Ultrasonic spot welding of 5182 aluminum alloy: Evolution of microstructure and mechanical properties

The present study is focused on the evaluation of microstructures, tensile lap shear strength and fatigue resistance of ultrasonic spot welded joints of lightweight AA 5182 aluminum alloy. The temperature quickly increased during ultrasonic spot welding (USW), with the peak temperature increasing with increasing welding energy. A "necklace"-like ultrafine structure occurred at the weld interface due to the presence of dynamic recrystallization. The tensile lap shear strength increased with decreasing number of impedance setting. When the impedance was set below 5, the tensile lap shear failure load of nearly 6 kN was attained, surpassing the requirement for the average peak load of AWS D17.2 standards.
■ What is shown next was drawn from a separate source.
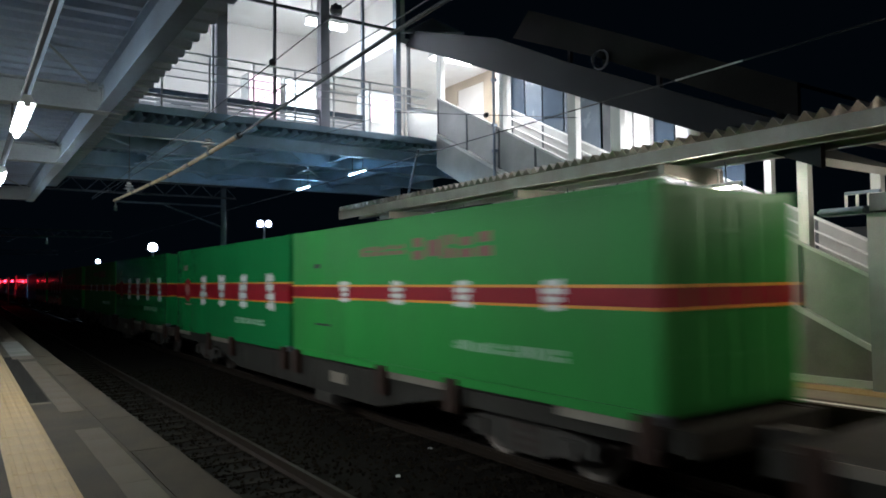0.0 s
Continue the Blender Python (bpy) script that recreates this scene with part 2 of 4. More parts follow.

The tensile lap shear strength, failure energy, and critical stress intensity factor first increased, reached their maximum and then decreased with increasing welding energy. The maximum tensile lap shear strength of -150 MPa was achieved at a welding energy of 4000 J and an impedance setting of 2. The load-controlled fatigue behavior displayed a bi-linear characteristic due to the change in the failure mode from interfacial failure at the higher cyclic loads to transverse-through thickness (TIT) crack growth mechanism at the lower cyclic loads.